De todo el episodio quedó una sensación pringosa que nos lleva acompañando todo el verano, el que arrancó con la polémica en torno al Sónar, que ahora es en gran parte propiedad del fondo proisraelí KKR. Esta misma semana, otro festival que pertenece al mismo grupo, el Arenal Sound en Borriana, reprodujo a mucha menor escala el mismo baile de cancelaciones, protestas y comunicados. El grupo La Fúmiga se retiró del cartel, Bad Gyal siguió adelante con su actuación, pero la paró para decir que le parece “inhumano” lo que está pasando en Palestina.

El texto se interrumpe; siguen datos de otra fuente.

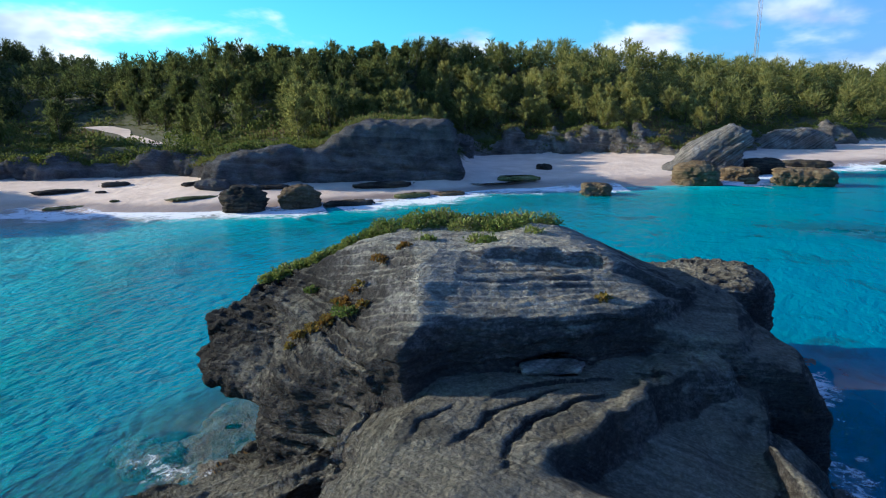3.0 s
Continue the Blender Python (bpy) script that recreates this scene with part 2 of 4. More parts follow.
SCRUB = leaf_material("scrub_leaves", [(0.030, 0.048, 0.016), (0.058, 0.088, 0.022), (0.105, 0.135, 0.030), (0.150, 0.160, 0.042), (0.150, 0.098, 0.055), (0.12, 0.080, 0.055)], 0.5, 0.0, 0.85, 0.06, sun_zone=0.12, glow=0.35)
FOREST = leaf_material("far_forest_leaves", [(0.045, 0.058, 0.022), (0.090, 0.108, 0.036), (0.150, 0.155, 0.052), (0.16, 0.125, 0.065)], 0.6, 0.03, 0.62, 0.03)
BROAD = leaf_material("succulent_leaves", [(0.040, 0.066, 0.018), (0.080, 0.125, 0.028), (0.150, 0.195, 0.046), (0.24, 0.25, 0.07)], 0.4)
DRY = leaf_material("dry_grass", [(0.12, 0.056, 0.014), (0.19, 0.10, 0.022), (0.18, 0.145, 0.036)], 0.7)
WALLS = plain("painted_wall", (0.70, 0.71, 0.72), (0.80, 0.80, 0.79), 0.6, 0.7)
ROOF = plain("lime_washed_roof", (0.72, 0.73, 0.74), (0.82, 0.82, 0.81), 0.8, 0.7)
GLASS = plain("window_glass", (0.03, 0.04, 0.05), (0.05, 0.06, 0.07), 1.0, 0.1, 0.0)
STEEL = plain("galvanised_steel", (0.12, 0.13, 0.14), (0.20, 0.21, 0.22), 2.0, 0.5, 0.1, 0.01, 0.6)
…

Todo se siente un poco performativo cuando el genocidio ya no es compatible con la vida normal
El vídeo del momento, que corre por redes, no es cómodo de ver. Los aplausos del público, la disonancia de un show que celebra la noche y la fiesta (que no falten nunca) llamado Bikini Badness y ese momento sombrío incrustado ahí un poco para salvar los muebles. Todo se siente un tanto así, un poco performativo y sobrante, ahora que el genocidio y la hambruna provocada por el Gobierno de Netanyahu han entrado en una fase que nos cuesta compatibilizar con lo que entendemos aquí por vida normal.
No es del todo cierto, como se dice, que no haya manera de hacerlo bien, posicionarse sin que parezca que se hace tarde y a rastras. Algunos artistas han sido coherentes y proactivos desde el principio –el músico Paul Weller y la actriz Nicola Coughlan vienen a la cabeza–, el resto parece moverse en una batalla entre el virtue signalling y la gestión de daños que distrae de lo importante.